The dangers of jealousy and ambition are laid bare in the atmospheric, supernatural new mixed-technique animated short The Voice in the Hollow — a texturally rich and visually bold take on the old warning “Be careful what you wish for,” set in an African tribal village.
The Voice in the Hollow, which premiered in Hollywood on November 17, is a “masterpiece of real-time animation,” according to Brian Pohl, Technical Program Manager of Media & Entertainment and Academic Dean of the Unreal Fellowship at Epic Games. “Engaging, mesmerizing, and unquestionably indelible, [The Voice in the Hollow is] masterfully executed — and so impressively takes advantage of the rendering capabilities of Unreal Engine 5 that one finds themselves in disbelief that this film was accomplished by such a small team using only a game engine,” Pohl commented.
The 10-minute short was created using a combination of hand-drawn and cutting-edge 3D animation techniques and led by a surprisingly small core team of two: Miguel Ortega and Tran Ma, otherwise known as Half M.T. Studios. While Unreal Engine has been utilized by full studios to create real-time pipelines for years, the Epic team believes The Voice in the Hollow is breaking new ground for rendering top quality 3D animation exclusively using a game engine.
“Tran Ma’s artistic prowess is fully on display by creating a robust and wonderfully unique non-CG appearance for her characters and the world that they inhabit that rivals, if not exceeds, the production design of animated films with far greater budgets and staff, while Miguel Ortega’s attention to detail directing style and mastery of emotive subtlety so impressively brings everything to life.”
Created on the heels of Half M.T. Film’s award-winning short, The Ningyo, which told the tale of a search for a mythical Japanese creature, The Voice in the Hollow presents another unexpected story: an African horror fable exploring sisterhood, envy and ancient evil. And despite its vivid colors, it is not for kids. With its intentional Spaghetti Western aesthetic and softened renders, Ortega and Ma “wanted to make a statement with this film,” Ortega noted. “The beautiful visuals and vibrant colors are simply a red herring for the dark tone the film ultimately delivers.”
Ortega, originally from Colombia, and Ma, originally from Vietnam, cast their film using native African actors in Kenya and Tanzania. The short film is produced entirely in Swahili with supporting English subtitles, with voice actors resourcefully discovered from
audiobook translators in Africa and all recordings captured through Skype. Now based in Los Angeles as resident artists and instructors at Gnomon School in Hollywood, the filmmakers hired a local actor for the female mocap performances, while Ortega himself acted the movements required for male characters. This film was created using an impressively small team of artists and actors, with the results of a first-class studio.

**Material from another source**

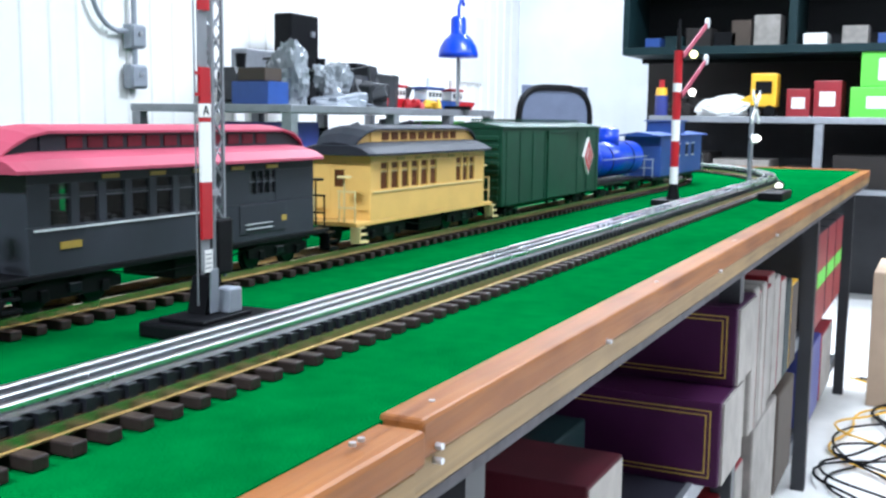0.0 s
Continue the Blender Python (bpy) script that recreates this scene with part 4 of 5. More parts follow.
def toy_switcher(x, y):
    o = thing("toy_engine", (x, y, H), "small bright blue toy engine standing on the felt", "toy", rz=12)
    part("frame", B((-0.10, 0.10, -0.035, 0.035, 0.012, 0.020), bevel=0.001), BLACK, o)
    part("hood", B((-0.095, 0.030, -0.024, 0.024, 0.0205, 0.055), bevel=0.006), BLUE, o)
    part("cab", B((0.0305, 0.090, -0.032, 0.032, 0.0205, 0.075), bevel=0.003), BLUE, o)
    part("cab_roof", B((0.026, 0.095, -0.036, 0.036, 0.0752, 0.080), bevel=0.002), BLUEDULL, o)
    for wx in (-0.07, -0.025, 0.025, 0.07):
        for sy in (-1, 1):
            part("wheel", C((wx, sy * 0.022, 0.0135), (wx, sy * 0.028, 0.0135), 0.0135, seg=16), LOCOTRIM, o)


toy_switcher(4.06, 1.50)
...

Supporting Unreal Engine in the creation of their groundbreaking animation workflow, Ortega and Ma used industry-standard software ZBrush and Maya for the character design and creation, with character texturing handled using Adobe’s Substance Painter. Xsens’ Awinda suit and gloves helped provide the motion-capture performances while MocapX captured the facial expressions, which were all later improved upon by some of the film’s contributing animators using Maya.

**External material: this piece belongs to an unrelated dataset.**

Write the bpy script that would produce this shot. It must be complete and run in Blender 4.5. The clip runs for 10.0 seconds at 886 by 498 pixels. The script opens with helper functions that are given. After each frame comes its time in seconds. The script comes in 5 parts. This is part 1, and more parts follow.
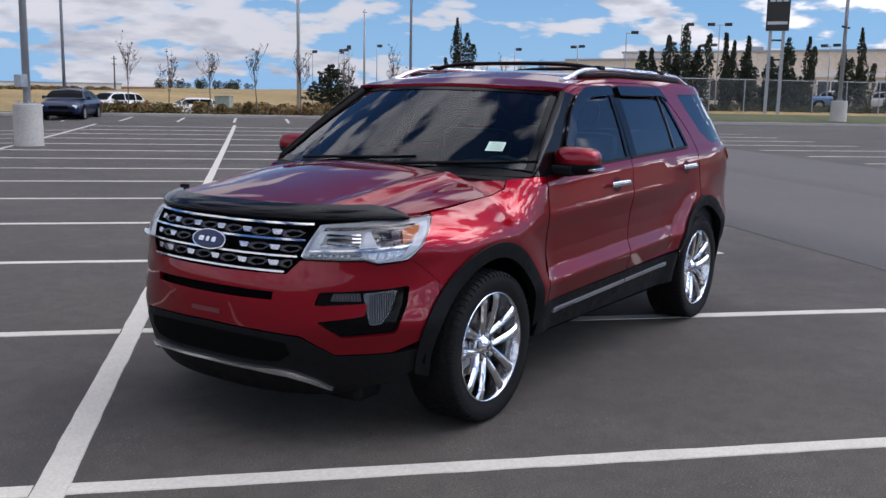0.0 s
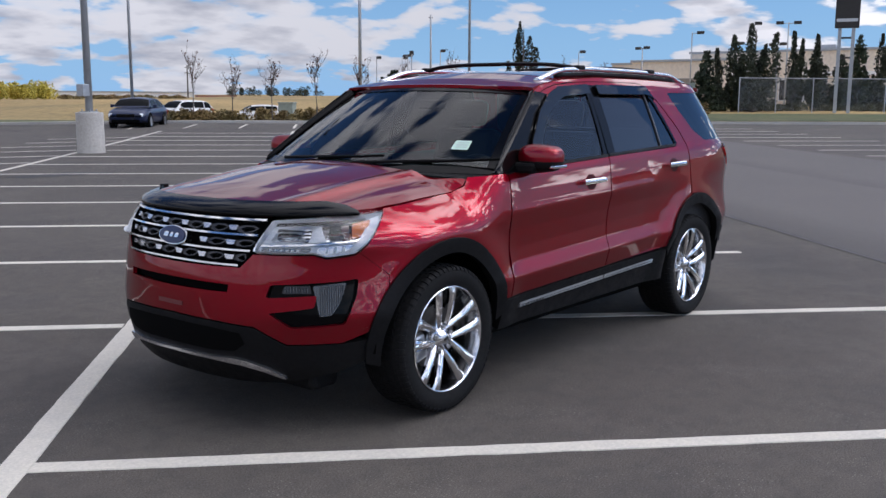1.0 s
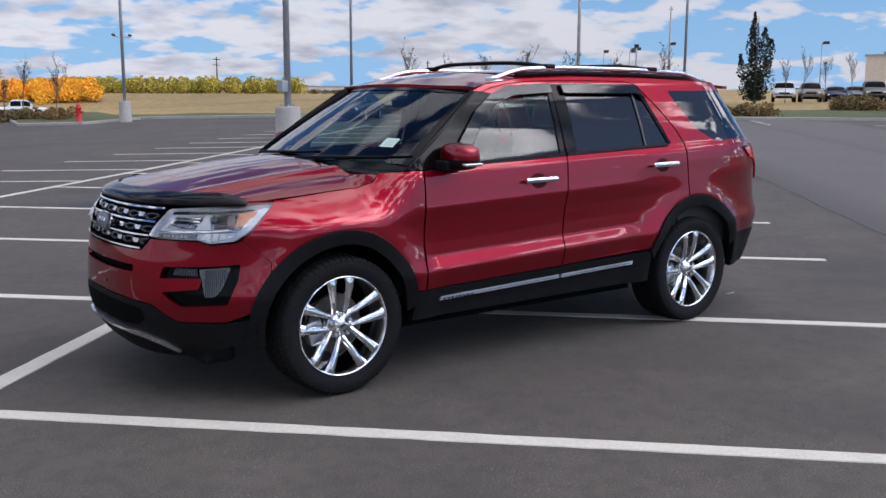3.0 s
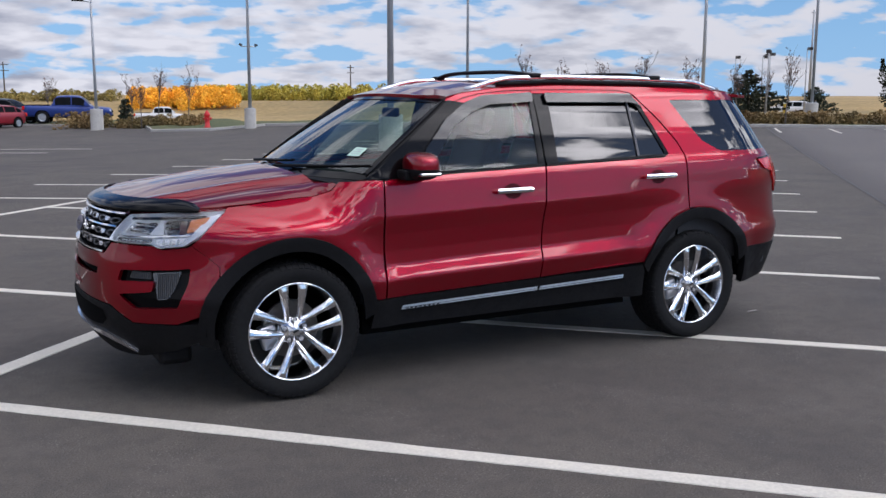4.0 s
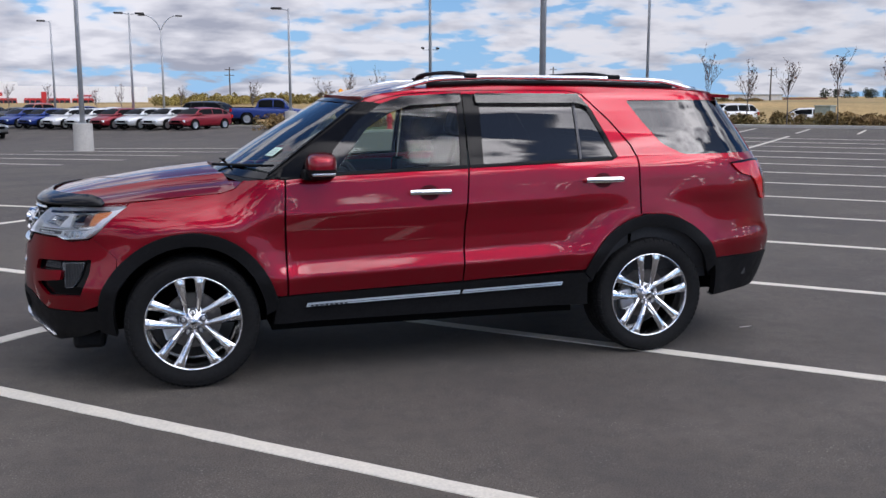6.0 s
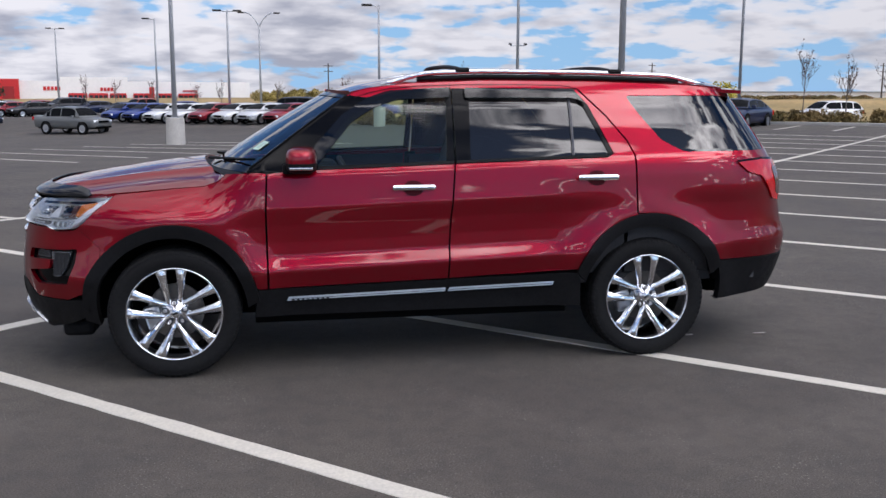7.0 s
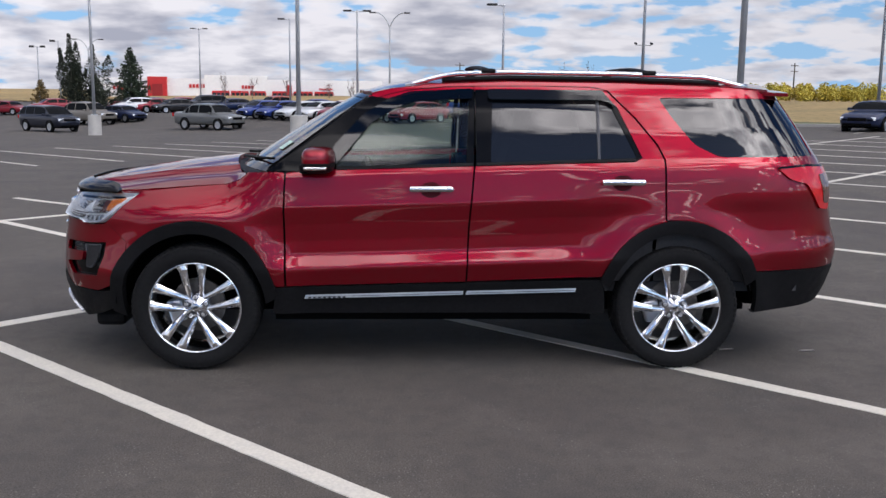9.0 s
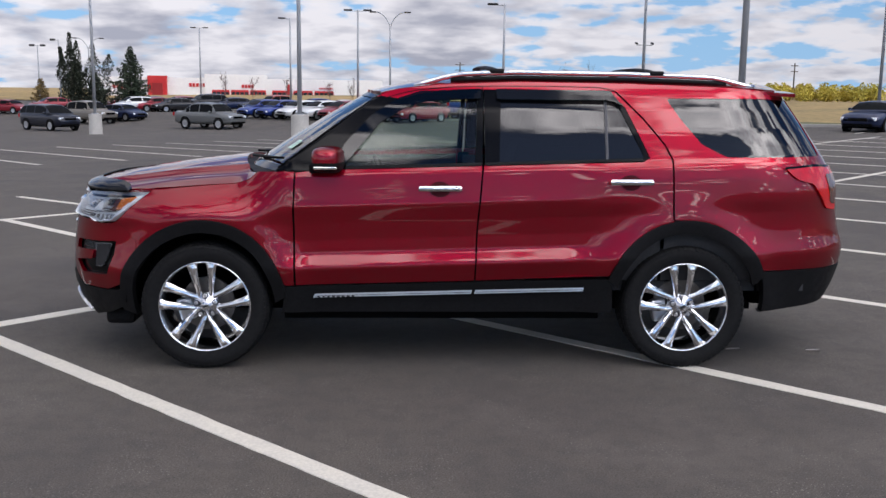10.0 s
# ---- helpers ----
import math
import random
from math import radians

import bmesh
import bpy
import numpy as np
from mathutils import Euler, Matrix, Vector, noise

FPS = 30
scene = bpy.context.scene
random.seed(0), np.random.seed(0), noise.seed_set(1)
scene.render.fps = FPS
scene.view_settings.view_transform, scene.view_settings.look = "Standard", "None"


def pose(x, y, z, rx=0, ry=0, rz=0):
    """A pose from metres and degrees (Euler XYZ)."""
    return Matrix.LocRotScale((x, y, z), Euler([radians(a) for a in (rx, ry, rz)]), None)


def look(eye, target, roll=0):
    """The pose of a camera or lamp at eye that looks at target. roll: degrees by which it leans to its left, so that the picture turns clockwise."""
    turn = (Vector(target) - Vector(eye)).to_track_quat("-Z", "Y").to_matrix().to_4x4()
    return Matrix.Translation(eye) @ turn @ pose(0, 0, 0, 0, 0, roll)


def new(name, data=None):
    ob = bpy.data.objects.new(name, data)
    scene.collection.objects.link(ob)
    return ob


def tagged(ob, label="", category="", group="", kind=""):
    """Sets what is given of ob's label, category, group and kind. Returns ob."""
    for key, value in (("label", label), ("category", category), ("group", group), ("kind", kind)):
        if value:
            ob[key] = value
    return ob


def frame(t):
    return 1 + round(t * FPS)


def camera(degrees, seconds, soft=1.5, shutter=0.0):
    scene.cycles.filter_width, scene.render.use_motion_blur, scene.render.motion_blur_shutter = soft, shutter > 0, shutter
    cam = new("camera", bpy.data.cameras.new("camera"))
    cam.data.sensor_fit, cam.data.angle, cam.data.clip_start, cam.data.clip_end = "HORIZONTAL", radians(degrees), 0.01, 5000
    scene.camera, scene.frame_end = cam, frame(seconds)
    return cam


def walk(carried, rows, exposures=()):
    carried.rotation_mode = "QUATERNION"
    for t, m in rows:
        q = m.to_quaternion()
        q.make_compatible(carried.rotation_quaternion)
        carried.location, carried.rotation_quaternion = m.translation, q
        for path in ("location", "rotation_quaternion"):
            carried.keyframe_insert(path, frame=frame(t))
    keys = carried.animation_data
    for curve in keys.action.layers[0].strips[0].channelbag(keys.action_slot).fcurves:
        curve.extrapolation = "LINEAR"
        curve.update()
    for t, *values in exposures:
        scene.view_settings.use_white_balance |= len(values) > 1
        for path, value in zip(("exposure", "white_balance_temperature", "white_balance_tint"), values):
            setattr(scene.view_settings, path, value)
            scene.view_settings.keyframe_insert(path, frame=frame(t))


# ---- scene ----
cam = camera(50.0, 10.0)
# seconds, eye, point looked at, roll
PATH = [
    (0, (-5.285, -3.29, 1.583), (-3.657, -2.173, 1.264), 1.1),
    (0.5, (-5.215, -3.392, 1.568), (-3.604, -2.25, 1.254), 0.7),
    (1, (-5.078, -3.827, 1.569), (-3.536, -2.592, 1.257), 0.3),
    (1.5, (-4.851, -4.189, 1.557), (-3.377, -2.875, 1.237), 0.2),
    (2, (-4.544, -4.529, 1.609), (-3.138, -3.144, 1.286), 0.3),
    (2.5, (-4.301, -4.928, 1.615), (-2.993, -3.45, 1.293), 0.4),
    (2.7, (-4.177, -5.038, 1.611), (-2.919, -3.518, 1.287), 0.3),
    (3.8, (-3.323, -5.609, 1.605), (-2.322, -3.907, 1.287), 0.3),
    (4, (-3.159, -5.707, 1.626), (-2.204, -3.978, 1.313), 0.2),
    (4.5, (-2.742, -5.856, 1.59), (-1.915, -4.062, 1.274), 0.1),
    (5, (-2.329, -5.953, 1.624), (-1.601, -4.116, 1.31), 0.2),
    (5.5, (-1.936, -6.188, 1.626), (-1.292, -4.32, 1.315), 0.1),
    (7, (-0.896, -6.437, 1.614), (-0.534, -4.495, 1.296), 0.2),
    (7.5, (-0.65, -6.404, 1.616), (-0.393, -4.448, 1.291), 0.4),
    (8, (-0.496, -6.362, 1.626), (-0.31, -4.397, 1.304), 0.4),
    (8.5, (-0.312, -6.436, 1.631), (-0.192, -4.466, 1.312), 0.4),
    (9, (-0.234, -6.453, 1.629), (-0.142, -4.481, 1.308), 0.6),
    (9.5, (-0.246, -6.479, 1.632), (-0.156, -4.507, 1.311), 0.7),
    (10, (-0.289, -6.476, 1.631), (-0.196, -4.504, 1.309), 0.7),
]
walk(cam, [(t, look(eye, target, roll)) for t, eye, target, roll in PATH], ((0, 0.0, 6150, 14), (3, 0.03, 6150, 14), (6, 0.06, 6250, 14), (10, 0.06, 6430, 14)))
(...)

Environments were sculpted and textured in Gaea, the industry-popular terrain design tool for VFX, games and virtual production, before being layered with Epic Games’ Megascans. For the most convincing fabrics and costumes, Marvelous Designer was used for the design and simulation before being exported as Alembic caches into Unreal Engine 5.
As instructors at Gnomon, the industry-focused school of VFX, games and animation in Hollywood, it was important for Ortega and Ma to document the entire process of the film’s production, from the casting and sound, through the editing and visual effects production. Over 100 hours of making-of footage have been recorded and are all available for worldwide viewing to help other aspiring filmmakers learn from their thought processes and creative workflow. Their entire filmmaking journey can be viewed now on YouTube.
“Miguel and Tran have created a beautiful film, and we’re very proud of their accomplishment,” said Alex Alvarez, Founder & President at Gnomon School. “For 10 months, they live-streamed their weekly progress, and it was a pleasure to watch the film come together. The end result is a testament to their passion and talent, while also an impressive case study on how Unreal Engine 5 empowers independent filmmakers.”